I'll sketch something out if you need me to
even if you don't need it, I did this anyways 
/// Extends a (possibly unsized) value with a Debug string.
// (This type is unsized when T is unsized)
pub struct Debuggable<T: ?Sized> {
text: &'static str,
value: T,
}
/// Produce a Debuggable<T> from an expression for T
macro_rules! dbg {
($($body:tt)+) => {
Debuggable {
text: stringify!($($body)+),
value: $($body)+,
}
};
}
// Note: this type is unsized
pub type PolFn = Debuggable<Fn(Rc<Pol>) -> Rc<Pol>>;
impl<T: ?Sized> fmt::Debug for Debuggable<T> {
fn fmt(&self, f: &mut fmt::Formatter) -> fmt::Result
{ write!(f, "{}", self.text) }
}
// This makes Debuggable have most methods of the thing it wraps.
// It also lets you call it when T is a function.
impl<T: ?Sized> ::std::ops::Deref for Debuggable<T>
{
type Target = T;
fn deref(&self) -> &T { &self.value }
}
fn main() {
let d: &PolFn = &dbg!(|x| {
let _ = "random code so you can see how it's formatted";
assert_eq!(3 * (1 + 2), 9);
x
});
println!("{:?}", d);
}
Updated 1/09: @juggle-tux has pointed out these objects can actually be called using standard function-call syntax (I didn't realize Deref could do that!), so I removed the call method.
In Pol you would store Rc<PolFn>. In your code you will need to wrap dbg!() around a lot of your closures.

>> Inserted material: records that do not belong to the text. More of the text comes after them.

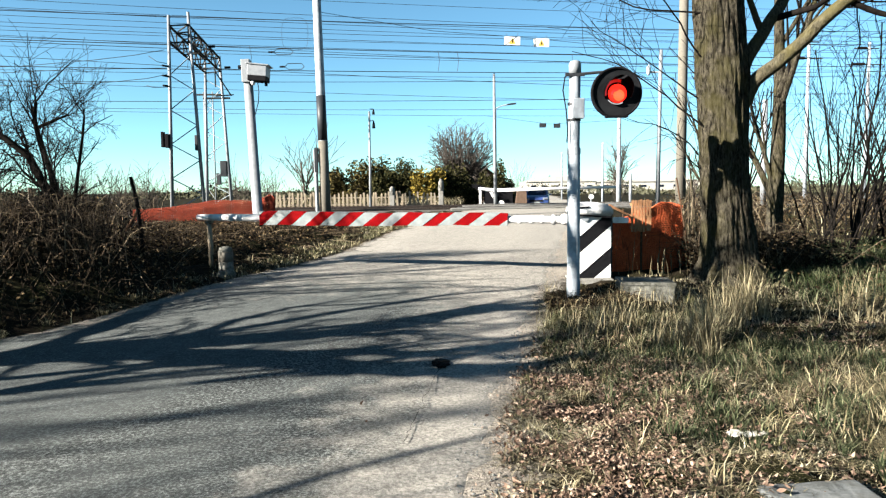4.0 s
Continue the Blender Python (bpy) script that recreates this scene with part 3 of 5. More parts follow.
slab = thing("concrete_footing", (2.66, 8.98, 0.09), "weathered grey concrete footing block", "footing")
bm = new_box((0.66, 0.5, 0.36), (0.0, 0, 0.12), (0, 0, -6), 0.02)
bmesh.ops.subdivide_edges(bm, edges=bm.edges[:], cuts=3, use_grid_fill=True)
for v in bm.verts:
    v.co += Vector(noise.noise_vector(v.co * 7)) * 0.014
part("block", bm, MOSSY, slab)
part("lid", new_box((0.68, 0.52, 0.045), (0.0, 0, 0.315), (0.6, 1, -6), 0.012), MOSSY, slab, "chipped top slab")
box_bm = new_box((0.62, 0.62, 0.34), (0, 0, 0), (0, 0, 0), 0.015)
foot = thing("concrete_footing", (2.33, 10.75, 0.08), "low concrete footing under the barrier drive", "footing")
part("block", box_bm, CONCRETE, foot)

# prop under the boom's end
prop = thing("prop_post", (-3.82, 12.05, G(-3.82, 12.05) - 0.1), "thin peeling wooden prop post under the boom", "post")
h = 1.12 - (G(-3.82, 12.05) - 0.1)
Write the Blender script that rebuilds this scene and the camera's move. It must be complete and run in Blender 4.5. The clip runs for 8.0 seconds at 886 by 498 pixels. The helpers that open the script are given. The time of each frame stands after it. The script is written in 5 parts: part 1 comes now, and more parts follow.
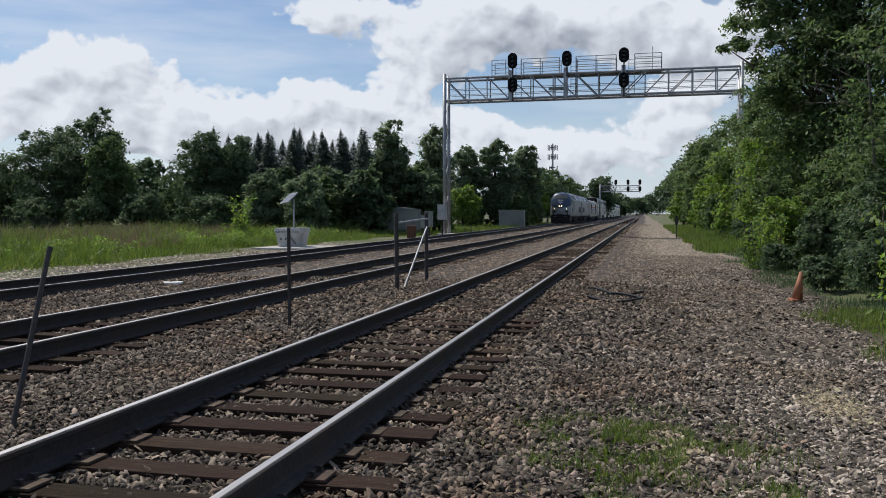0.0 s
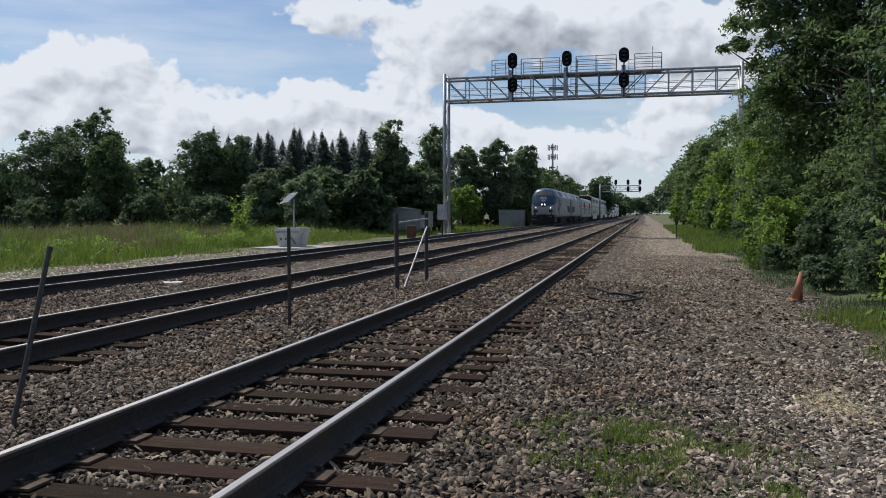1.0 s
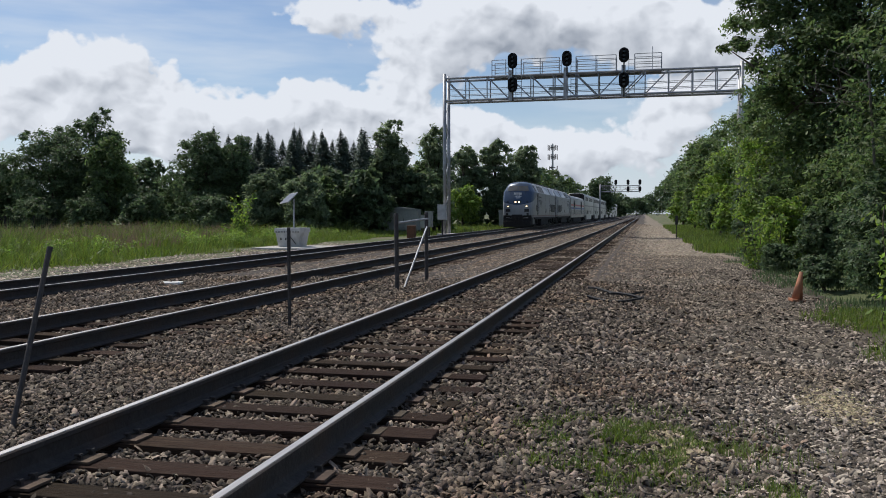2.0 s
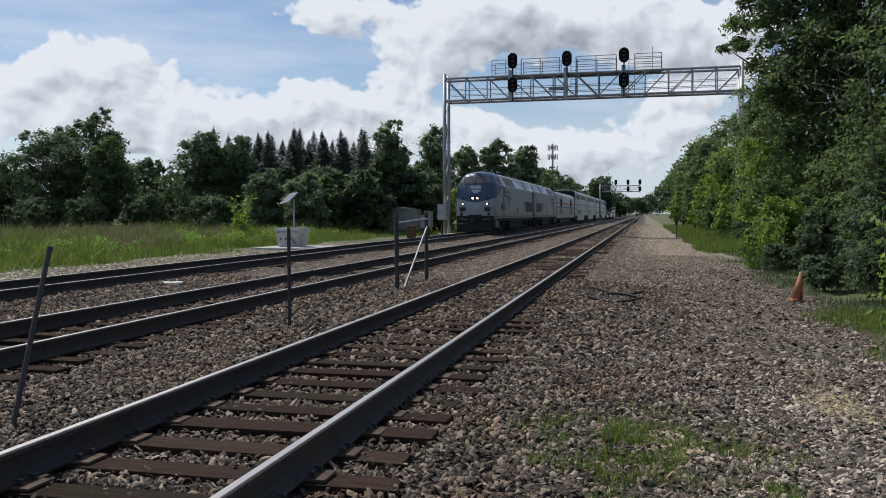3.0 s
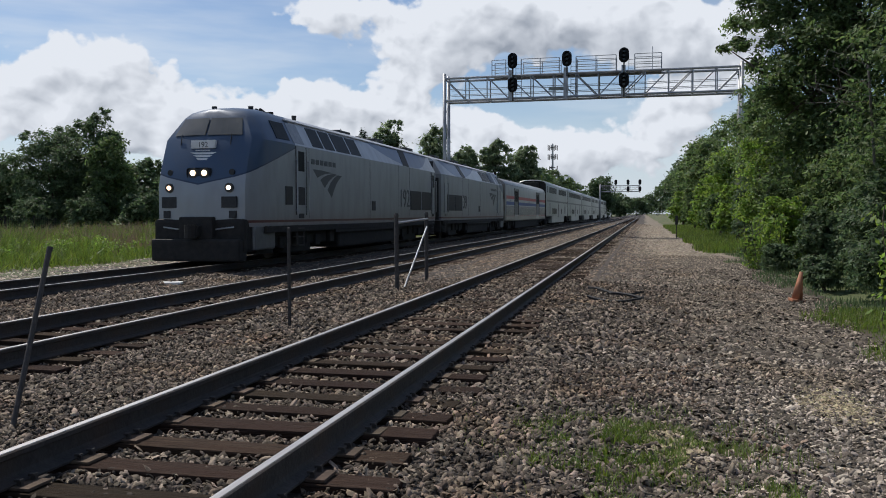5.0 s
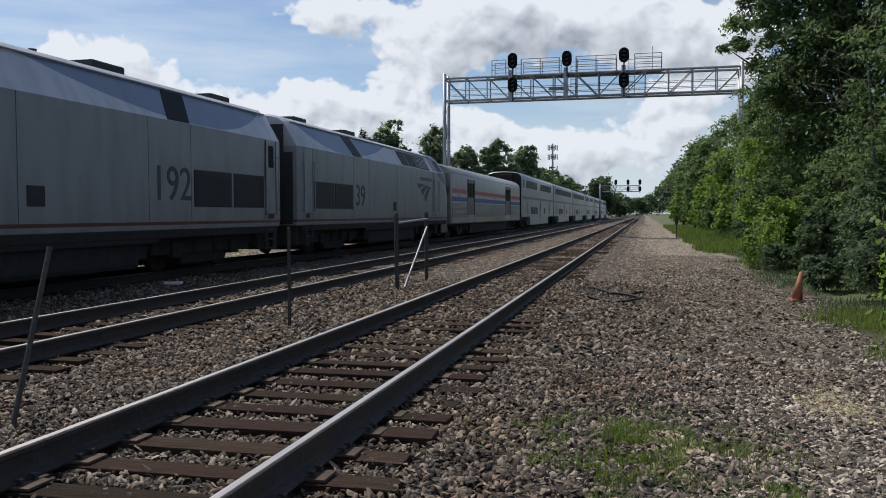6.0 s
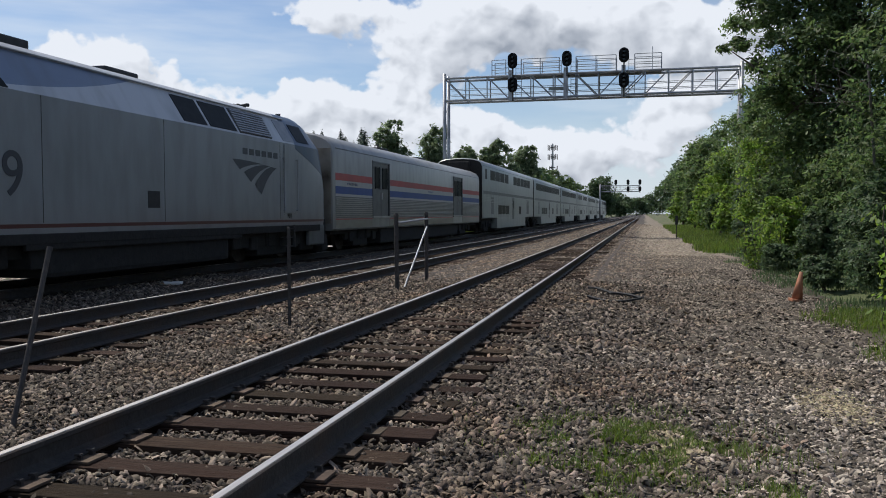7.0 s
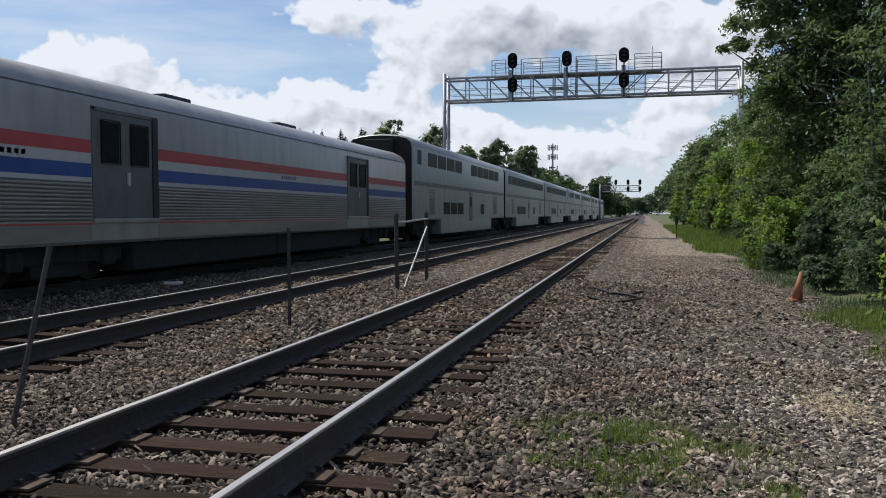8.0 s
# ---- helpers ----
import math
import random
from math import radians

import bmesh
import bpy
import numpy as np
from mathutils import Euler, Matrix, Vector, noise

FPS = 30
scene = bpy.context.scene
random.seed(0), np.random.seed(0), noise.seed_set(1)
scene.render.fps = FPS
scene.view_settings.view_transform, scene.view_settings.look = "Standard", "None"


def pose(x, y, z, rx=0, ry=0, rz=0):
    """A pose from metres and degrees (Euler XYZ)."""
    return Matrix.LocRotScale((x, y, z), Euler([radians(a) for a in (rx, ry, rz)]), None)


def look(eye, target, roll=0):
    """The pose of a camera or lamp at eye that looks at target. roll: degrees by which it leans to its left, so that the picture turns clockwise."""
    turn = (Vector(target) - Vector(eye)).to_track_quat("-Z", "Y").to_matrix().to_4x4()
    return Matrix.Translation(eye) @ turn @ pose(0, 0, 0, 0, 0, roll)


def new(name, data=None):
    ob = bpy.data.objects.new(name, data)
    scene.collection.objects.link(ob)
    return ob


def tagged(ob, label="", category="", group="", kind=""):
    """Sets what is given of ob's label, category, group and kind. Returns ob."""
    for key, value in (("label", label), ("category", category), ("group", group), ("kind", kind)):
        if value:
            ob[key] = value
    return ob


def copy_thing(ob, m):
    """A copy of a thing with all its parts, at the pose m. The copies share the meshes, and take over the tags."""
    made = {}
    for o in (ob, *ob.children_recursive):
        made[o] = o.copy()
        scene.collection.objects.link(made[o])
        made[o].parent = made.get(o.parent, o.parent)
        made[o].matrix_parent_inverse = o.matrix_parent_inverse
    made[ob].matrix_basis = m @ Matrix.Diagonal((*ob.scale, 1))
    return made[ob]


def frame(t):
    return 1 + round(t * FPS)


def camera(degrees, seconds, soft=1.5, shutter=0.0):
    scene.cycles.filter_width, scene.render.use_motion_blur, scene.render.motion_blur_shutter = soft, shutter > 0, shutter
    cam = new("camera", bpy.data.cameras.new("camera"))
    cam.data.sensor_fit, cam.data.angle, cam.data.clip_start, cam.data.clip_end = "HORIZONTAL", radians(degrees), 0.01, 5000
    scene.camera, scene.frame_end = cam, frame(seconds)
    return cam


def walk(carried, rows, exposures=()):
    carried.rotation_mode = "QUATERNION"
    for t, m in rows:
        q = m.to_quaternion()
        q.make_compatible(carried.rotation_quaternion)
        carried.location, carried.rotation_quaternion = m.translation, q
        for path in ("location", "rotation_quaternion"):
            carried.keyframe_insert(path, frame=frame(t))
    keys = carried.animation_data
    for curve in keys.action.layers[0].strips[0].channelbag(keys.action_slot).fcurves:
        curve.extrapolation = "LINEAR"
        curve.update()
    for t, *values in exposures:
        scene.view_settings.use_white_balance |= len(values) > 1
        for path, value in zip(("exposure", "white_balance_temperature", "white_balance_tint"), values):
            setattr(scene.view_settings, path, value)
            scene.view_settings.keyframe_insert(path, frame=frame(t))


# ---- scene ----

In the playground this prints:
| x | {
let _ = "random code so you can see how it's formatted" ; assert_eq ! (
3 * ( 1 + 2 ) , 9 ) ; x }
as you can see, the formatting is not spectacular, but that's because all the whitespace gets normalized away during tokenization. I don't think you can get much better without resorting to crazy hacks like preprocessing your code in a build script.